The New York Post reports that Malcolm-Jamal Warner, who played Bill Cosby’s son Theo Huxtable on The Cosby Show in the 1980s, is playing the race card in the Cosby sex scandal in an interview Monday on the daytime talk show The Real.
“You look at just how the media is playing this whole thing out and I can’t help but think about Woody Allen, Roman Polanski, Stephen Collins, [it’s] very clear the crimes they’ve committed,” Warner, 45, said...“But there is no one that’s calling for Woody’s movies to be pulled off the air.”
“Roman Polanski is still celebrated,” Warner added. “Stephen Collins’ show still comes on. It’s interesting how it’s very unbalanced.”
Polanski, who fled America after having sex with a 13-year-old girl in 1977, is still celebrated in Hollywood. Woody Allen's career was not ended when he had an affair with his wife Mia Farrow's adopted daughter Soon-Yi Previn. They married in 1997. The age of those scandals has dulled public reaction. You don't see a lot of Woody movies "on the air," since they're art films, not blockbusters.
Stephen Collins is a better comparison to Cosby, who played a minister father on 7th Heaven from 1996 to 2007. Collins confessed to child molestations in 2014. Despite social-media controversy, the cable network Up TV resumed reruns last summer.

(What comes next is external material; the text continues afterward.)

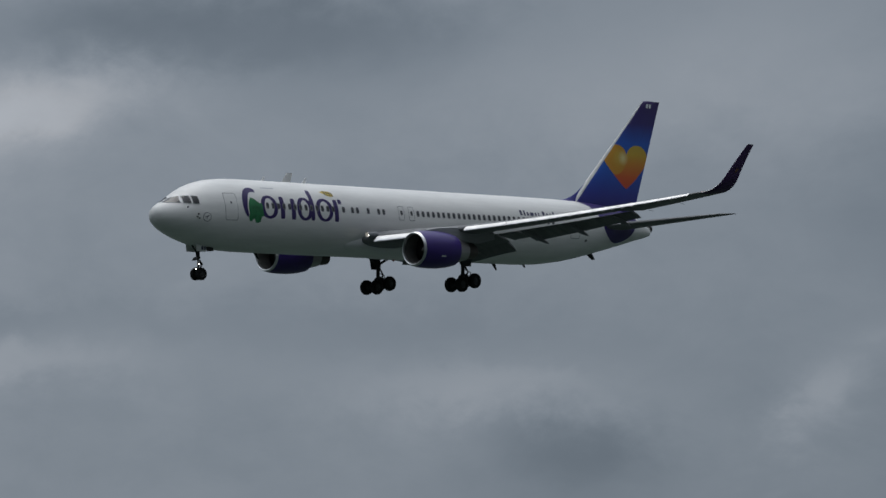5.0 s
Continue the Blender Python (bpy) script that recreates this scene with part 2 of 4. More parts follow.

Sadly, Warner doesn't sound like an idealist on this matter. It's not really about race. It's about his royalty checks drying up because The Cosby Show has been taken off TV Land and several smaller cable networks.
“It’s literally taken money out of my pocket,” Warner said of the show. “So, I got my own personal feelings about that, because it personally affects me.”